We sought shelter and lunch in a panoramic restaurant called Three Star Club, whose name wildly oversells its ambition. But the view? Utterly five-star. We dried our jackets while watching the square slowly repopulate, like pixels loading after a storm.
After the rain, we toured the royal palace, a labyrinth of sunken courtyards and Newari art, and I got my Durbar Square ticket extended with the usual bureaucratic flair (two staff, three stamps, four deep sighs).
Patan, or Lalitpur (“City of Beauty”), isn’t just a city—it’s a fever dream in brick and bronze. Once the royal seat of the Malla kings, Patan’s Durbar Square is arguably Nepal’s most concentrated dose of cultural grandeur. The royal palace, whose red brick walls still whisper secrets of love, war, and divine meddling, houses an incredible museum of sacred art. But nothing quite prepares you for the Hiranya Varna Mahavihar, the Golden Temple, a 12th-century Buddhist monastery that glows like a treasure in a child’s fable. Its courtyards smell of incense and rain. Every statue seems to smirk with the quiet confidence of having seen generations come and go. And amid it all, Newari artisans still hammer away at copper and silver in alleys where history never quite stopped happening.
Gold and Gods and Very Large Poles
Our day ended with a visit to the Golden Temple, a twelfth-century Buddhist jewel hidden in a courtyard that smells of incense and damp stone. It is small, exquisite, and almost silent—until a scooter blasts past the entrance and someone starts playing reggaeton on a Nokia.
Back at the hotel, we were free to wander or witness the festival prep: two enormous wooden chariots carrying vertical poles taller than ambition itself.
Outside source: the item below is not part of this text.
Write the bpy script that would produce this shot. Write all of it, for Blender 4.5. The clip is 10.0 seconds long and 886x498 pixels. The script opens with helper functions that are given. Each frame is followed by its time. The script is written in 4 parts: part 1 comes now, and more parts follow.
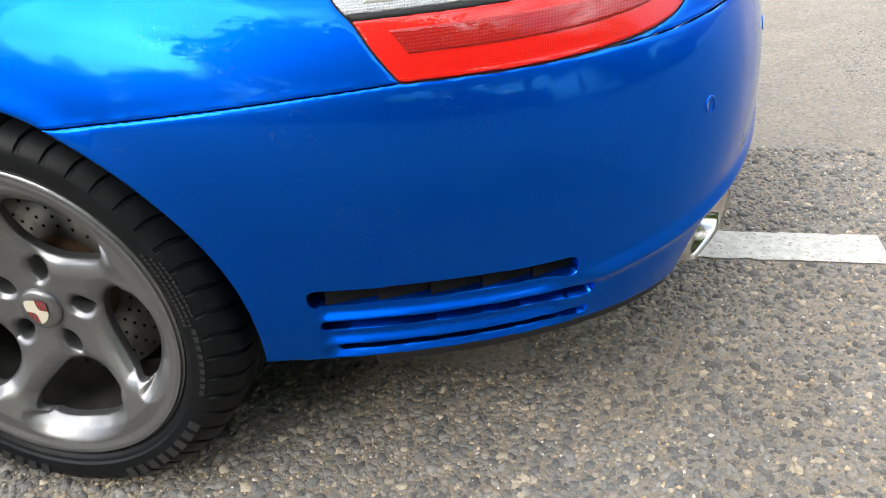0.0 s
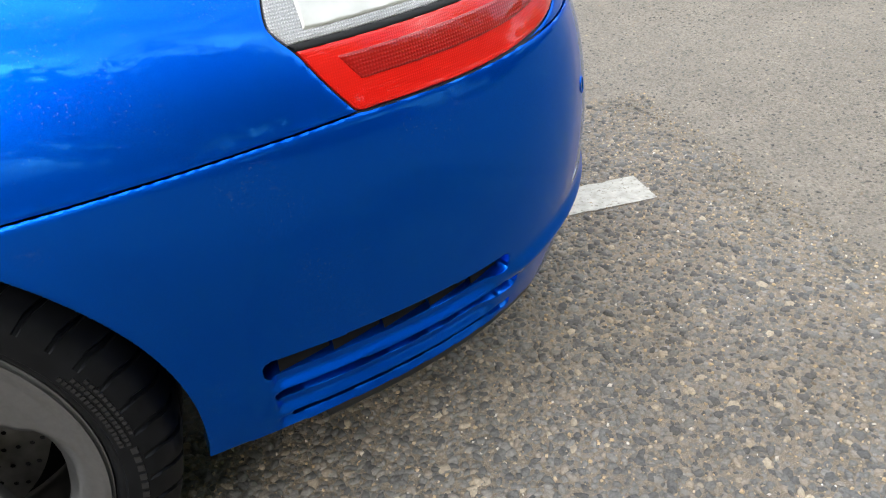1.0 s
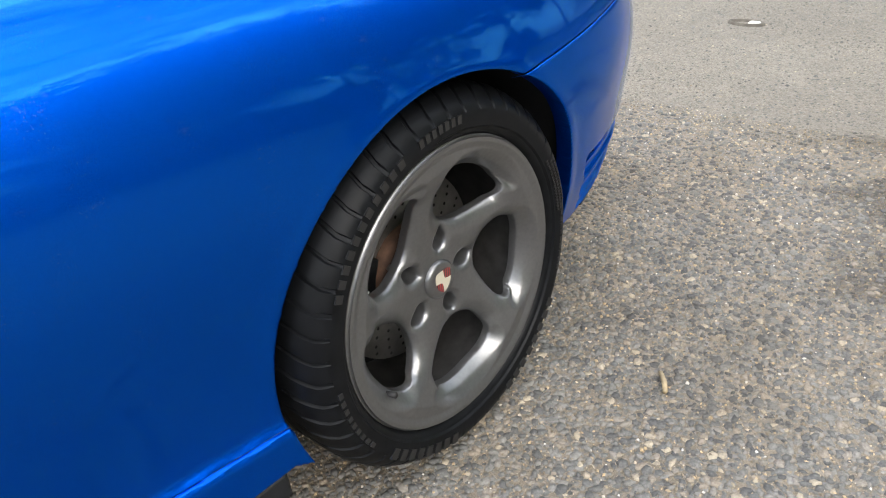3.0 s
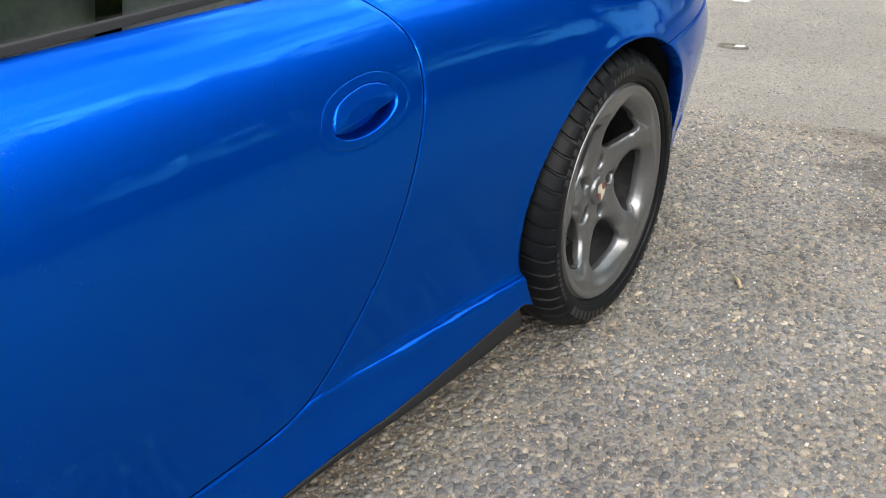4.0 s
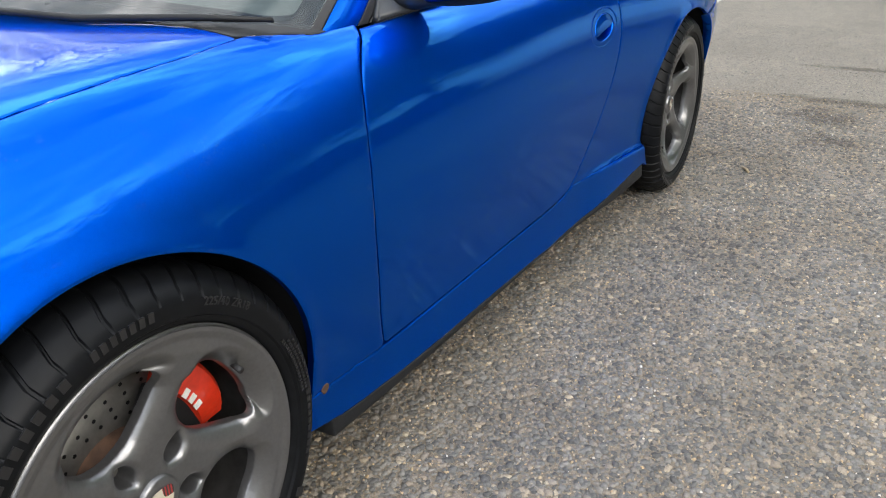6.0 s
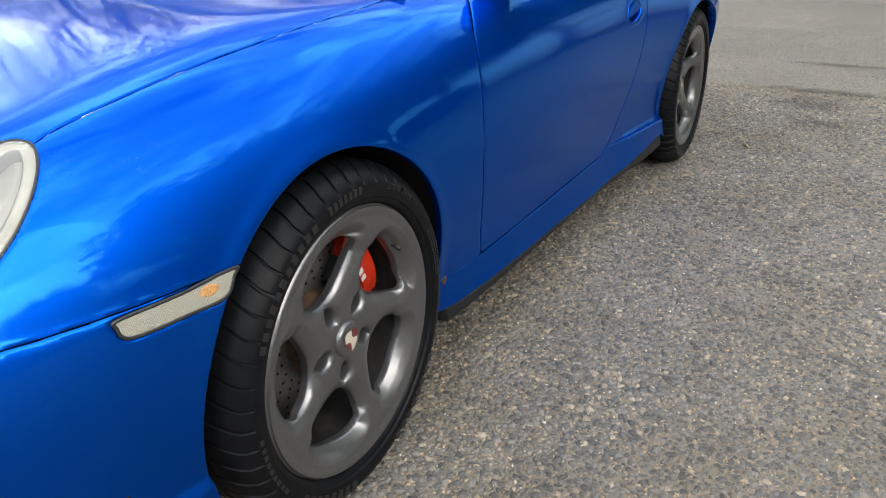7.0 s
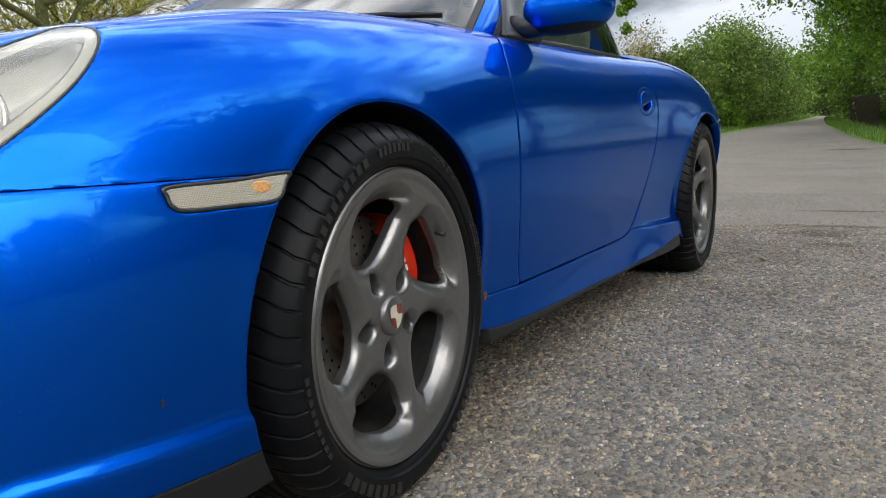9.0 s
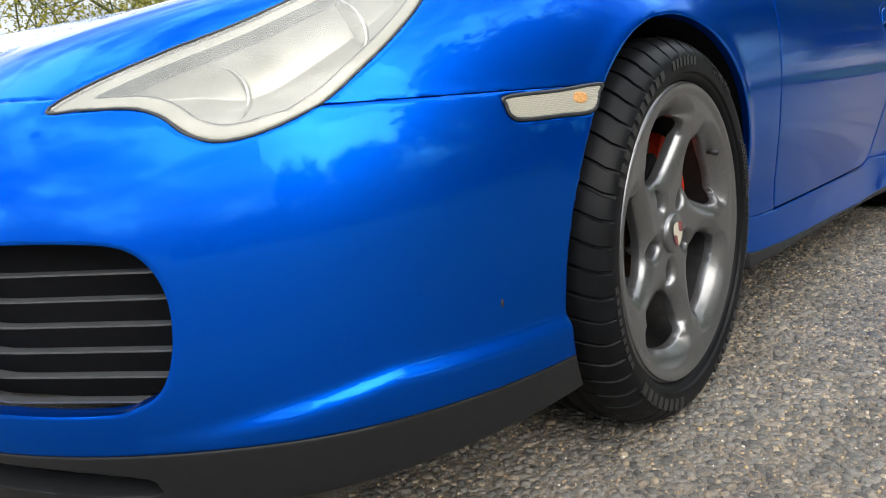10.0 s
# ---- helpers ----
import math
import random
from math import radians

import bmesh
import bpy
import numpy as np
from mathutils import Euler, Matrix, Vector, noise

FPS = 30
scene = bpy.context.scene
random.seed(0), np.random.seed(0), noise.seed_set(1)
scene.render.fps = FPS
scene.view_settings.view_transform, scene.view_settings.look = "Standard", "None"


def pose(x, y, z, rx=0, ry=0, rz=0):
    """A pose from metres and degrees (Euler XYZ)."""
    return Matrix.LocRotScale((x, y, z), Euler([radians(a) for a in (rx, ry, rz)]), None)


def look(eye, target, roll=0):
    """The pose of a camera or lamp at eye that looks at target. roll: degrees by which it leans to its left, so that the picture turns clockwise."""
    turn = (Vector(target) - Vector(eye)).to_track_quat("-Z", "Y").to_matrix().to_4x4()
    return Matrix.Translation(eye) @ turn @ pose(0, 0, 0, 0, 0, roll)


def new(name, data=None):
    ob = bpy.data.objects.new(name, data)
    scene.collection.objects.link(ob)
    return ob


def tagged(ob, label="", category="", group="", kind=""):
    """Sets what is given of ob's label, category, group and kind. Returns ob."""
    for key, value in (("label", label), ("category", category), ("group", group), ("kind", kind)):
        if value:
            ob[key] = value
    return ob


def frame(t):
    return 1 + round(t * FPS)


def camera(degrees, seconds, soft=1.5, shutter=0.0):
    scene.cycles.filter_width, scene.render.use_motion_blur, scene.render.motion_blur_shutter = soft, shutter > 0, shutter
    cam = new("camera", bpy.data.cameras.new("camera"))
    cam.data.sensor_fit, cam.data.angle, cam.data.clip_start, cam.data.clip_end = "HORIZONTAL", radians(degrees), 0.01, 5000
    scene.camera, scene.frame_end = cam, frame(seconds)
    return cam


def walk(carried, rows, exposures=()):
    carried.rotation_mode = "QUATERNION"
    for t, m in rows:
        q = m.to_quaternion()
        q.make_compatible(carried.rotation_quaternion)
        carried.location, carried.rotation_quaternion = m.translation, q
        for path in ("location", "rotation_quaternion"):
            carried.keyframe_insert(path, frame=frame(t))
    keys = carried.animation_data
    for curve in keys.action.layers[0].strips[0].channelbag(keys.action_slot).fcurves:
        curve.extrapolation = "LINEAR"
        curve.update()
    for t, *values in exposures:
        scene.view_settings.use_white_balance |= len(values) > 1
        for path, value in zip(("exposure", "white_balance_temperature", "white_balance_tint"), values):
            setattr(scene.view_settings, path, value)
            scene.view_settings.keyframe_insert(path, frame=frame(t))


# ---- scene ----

Yesterday, they had to cut power lines to get them through — a kind of urban sacrifice in honour of the gods. Religion here doesn’t ask permission; it simply proceeds.
Dinner was on the terrace of Café du Temple, with a glowing skyline of pagodas and the muffled roar of a city half-awake. The meal was good, the view was better, and the walk back to the hotel was filled with that rare feeling of being exactly where you should be.